Si algo me gustaría destacar, entre las múltiples cosas que debo agradecerle a Alejo Carpentier, es el haber afianzado en mí la vocación de lector impenitente. Ha sido un proceso tan largo que no concluye aún. Comenzó quizá en mis años de estudiante preuniversitario, cuando descubrí El reino de este mundo y «Viaje a la semilla», y fui presa de la fascinación por una prosa distinta de mis hasta entonces revisitados Twain, Salgari, Galdós, Balzac, Conan Doyle, Eça de Queiroz, Villaverde, Meza o Loveira. Aquel impacto me condujo, muy rápido, a buscar otros libros suyos: Los pasos perdidos, El siglo de las luces, para adentrarme en la aventura de una palabra de lujo, expresión —y esto lo supe mucho después— de uno de los más lúcidos pensamientos hispanoamericanos en relación con la literatura y la cultura toda.
Ya en el segundo curso de la universidad, quiso el azar —y no es una frase hecha, sino la casualidad que me instó a faltar al turno de aquella asignatura de análisis literario donde repartieron los temas de los trabajos extraclases del semestre— que mis compañeros de aula me premiaran con la tarea de hacer un estudio sistémico integral de Ecue-Yamba-O, novela a la cual evitaron meterle el diente, huyendo de la cacareada dificultad de Carpentier. Fue un placer que, como cualquiera de los placeres profundos, me hizo temer, gritar, maldecir y sudar para, a la postre, enseñarme un nuevo y más amplio horizonte: el de un novelista que arrancó su carrera con una extraña mezcla de cubismo etnológico y preocupación social para llegar a cimas de integración histórico-socio-cultural-lingüística como las antedichas El siglo… y Los pasos… que, junto a Concierto barroco constituyen, a mi juicio, lo mejor de su producción novelística.
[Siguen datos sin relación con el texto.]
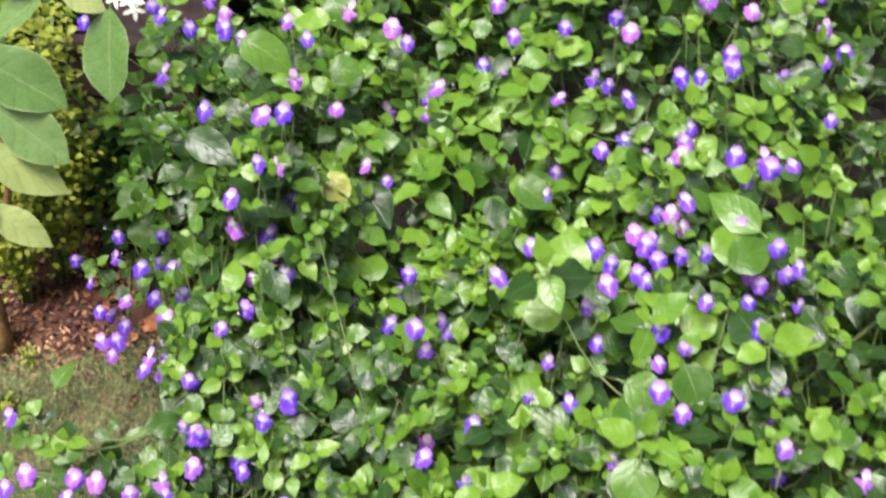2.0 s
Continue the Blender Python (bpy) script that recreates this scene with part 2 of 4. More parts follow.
class Pile:
    """Gathers many small pieces into one mesh."""

    def __init__(self):
        self.v, self.f, self.uv, self.s, self.n = [], [], [], [], 0

    def add(self, verts, faces, uv=None, slot=0):
        self.v.append(np.asarray(verts, float))
        self.f.extend([[i + self.n for i in f] for f in faces])
        self.uv.append(np.zeros((len(verts), 2)) if uv is None else np.asarray(uv, float))
        self.s.extend([slot] * len(faces))
        self.n += len(verts)

    def piece(self, shape, m, slot=0):
        v, f, uv = shape
        self.add(v @ m[:3, :3].T + m[:3, 3], f, uv, slot)

    def tube(self, points, radii, sides=5, slot=0):
        pts = [np.asarray(p, float) for p in points]
        verts, faces = [], []
        for i, p in enumerate(pts):
            d = unit(pts[min(i + 1, len(pts) - 1)] - pts[max(i - 1, 0)])
            a = unit(np.cross(d, (0.31, 0.87, 0.38)))
            b = np.cross(d, a)
            for k in range(sides):
                w = 2 * math.pi * k / sides
                verts.append(p + radii[i] * (a * math.cos(w) + b * math.sin(w)))
        for i in range(len(pts) - 1):
            for k in range(sides):
                k2 = (k + 1) % sides
                faces.append((i * sides + k, i * sides + k2, (i + 1) * sides + k2, (i + 1) * sides + k))
        faces.append(tuple(range(sides))[::-1])
        faces.append(tuple((len(pts) - 1) * sides + k for k in range(sides)))
        self.add(verts, faces, None, slot)

    def mesh(self, name, mats, smooth=True):
        return from_data(name, np.concatenate(self.v), self.f, mats, np.concatenate(self.uv), self.s, smooth)


def bend(a, b, lift, n=6):
    """Points of an arching stem from a to b."""
    a, b = np.asarray(a, float), np.asarray(b, float)
    c = np.asarray([a[0] * 0.45 + b[0] * 0.55, a[1] * 0.45 + b[1] * 0.55, max(a[2], b[2]) * 0.75 + lift])
    return [(1 - t) ** 2 * a + 2 * t * (1 - t) * c + t * t * b for t in np.linspace(0, 1, n)]


def leaf_shape(profile, cols, fold, droop, curl, wavy, seed, petiole=0.16):
    """A leaf one unit long: verts, faces and uv (across -1..1, along 0..1)."""
    rnd = random.Random(seed)
    rows = len(profile)
    verts, uv, faces = [], [], []
    for i, (v, w) in enumerate(profile):
        for c in range(cols):
            u = 2 * c / (cols - 1) - 1
            x = u * w
            z = fold * abs(x) - droop * v * v + curl * (abs(u) ** 2) * w + wavy * math.sin(v * 11 + u * 2 + seed) * abs(u) * w
            verts.append((x + 0.006 * rnd.uniform(-1, 1) * abs(u), v + petiole + 0.06 * abs(u) * w, z))
            uv.append((u, v))
    for i in range(rows - 1):
        for c in range(cols - 1):
            a = i * cols + c
            faces.append((a, a + 1, a + cols + 1, a + cols))
    mid = cols // 2
    n = len(verts)
    verts += [(-0.015, 0, -0.004), (0.015, 0, -0.004)]
    uv += [(0, 0), (0, 0)]
    faces.append((n, n + 1, mid + 1, mid - 1))
    return np.array(verts), faces, np.array(uv)


ROUND = [(0, 0.05), (0.05, 0.20), (0.16, 0.335), (0.33, 0.40), (0.50, 0.385), (0.66, 0.30), (0.80, 0.175), (0.91, 0.07), (1.0, 0.005)]
OVATE = [(0, 0.03), (0.07, 0.17), (0.2, 0.30), (0.35, 0.35), (0.5, 0.325), (0.66, 0.255), (0.82, 0.15), (0.94, 0.05), (1.0, 0.006)]
COARSE = [(0, 0.05), (0.2, 0.34), (0.5, 0.37), (0.8, 0.2), (1.0, 0.01)]


def finer(profile):
    """The same outline with points between, rounded off."""
    out = []
    for i in range(len(profile) - 1):
        p, q, r, s = (profile[min(max(k, 0), len(profile) - 1)] for k in (i - 1, i, i + 1, i + 2))
        out += [q, tuple((9 * (q[k] + r[k]) - p[k] - s[k]) / 16 for k in (0, 1))]
    return out + [profile[-1]]


LEAVES = [leaf_shape(ROUND, 3, 0.22, 0.22, -0.10, 0.14, 1), leaf_shape(ROUND, 3, 0.10, 0.36, -0.06, 0.20, 2),
          leaf_shape(OVATE, 3, 0.28, 0.22, -0.08, 0.12, 3), leaf_shape(OVATE, 3, 0.22, 0.10, 0.05, 0.16, 4),
          leaf_shape(ROUND, 3, 0.30, 0.08, -0.14, 0.16, 5)]
FAR_LEAVES = [leaf_shape(COARSE, 3, 0.3, 0.2, 0, 0, 6), leaf_shape(COARSE, 3, 0.15, 0.3, 0, 0, 7)]
YELLOW_LEAF = leaf_material("leaf_yellowing", (0.38, 0.42, 0.05), (0.48, 0.50, 0.08), True)
YELLOW_MESH = [from_data("leaf", *LEAVES[k][:2], [YELLOW_LEAF], LEAVES[k][2]) for k in range(len(LEAVES))]
FINE = [leaf_shape(finer(p), 5, *rest) for p, *rest in ((ROUND, 0.32, 0.22, -0.22, 0.08, 1), (ROUND, 0.18, 0.34, -0.16, 0.10, 2), (OVATE, 0.34, 0.22, -0.16, 0.08, 3),
                                                         (OVATE, 0.22, 0.10, 0.0, 0.10, 4), (ROUND, 0.46, 0.08, -0.34, 0.09, 5))]
LEAF_MESH = [[from_data("leaf", *s[:2], [LEAF_ONE[a]], s[2]) for s in FINE] for a in range(3)]


def sheet(rows, cols, place, shade, verts, faces, uv):
    """A petal: a grid of points given by place(r, u), tinted by shade(r, u)."""
    n0 = len(verts)
    for i in range(rows):
        for c in range(cols):
            r, u = i / (rows - 1), 2 * c / (cols - 1) - 1
            verts.append(place(r, u))
            uv.append((shade(r, u), r))
    for i in range(rows - 1):
        for c in range(cols - 1):
            a = n0 + i * cols + c
            faces.append((a, a + 1, a + cols + 1, a + cols))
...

Escasa, por demás, como él mismo preconizaba que debía ser, en un breve pero sustancioso ensayo donde compara a Balzac con Flaubert. Y fue esta zona, la ensayístico-periodística, sin duda, la que de modo definitivo marcó mi relación con Carpentier. A través de su visión leí o releí a algunos de los grandes de la novela, desde Rabelais o Cervantes (en cuya exégesis resulta memorable la definición novela de muchos) hasta autores bastante más cercanos en el tiempo y en las angustias del espíritu contemporáneo como Lowry o Queneau, pasando por los que han sido mis manes tutelares del género en la modernidad (Kafka, Proust, Joyce, Hesse, Mann) y por los monstruos del xix que prepararon la gran travesía (Tolstoi, Dostoievski, Melville).
Eso, por no apuntar otras lecturas o relecturas de poetas, pintores, músicos, teatristas, arquitectos, políticos, sistemas, sociedades, que me ha propuesto —y chequeado con la pericia del buen preceptor que deja a tu libre albedrío tomar o no las armas para sortear la piedra futura, pero que sonríe sin falta desde el Más Allá cuando vuelves al sitio donde él te colocara el mensaje y desde ahí reemprendes el camino— este hombre que podía moverse con soltura desde la Historia verdadera de Luciano de Samosata hasta los intríngulis de la Regla de Ocha, lo mismo al ritmo de Beethoven o Milhaud que de las cajas en la rumba o del arpa en el son veracruzano.
Y entonces, me digo, para qué hablar de cómo he obrado yo con tanta experiencia recibida, si el verdadero aprendizaje consiste en paladear las lecciones del maestro y no en enumerar los traspiés del presunto discípulo.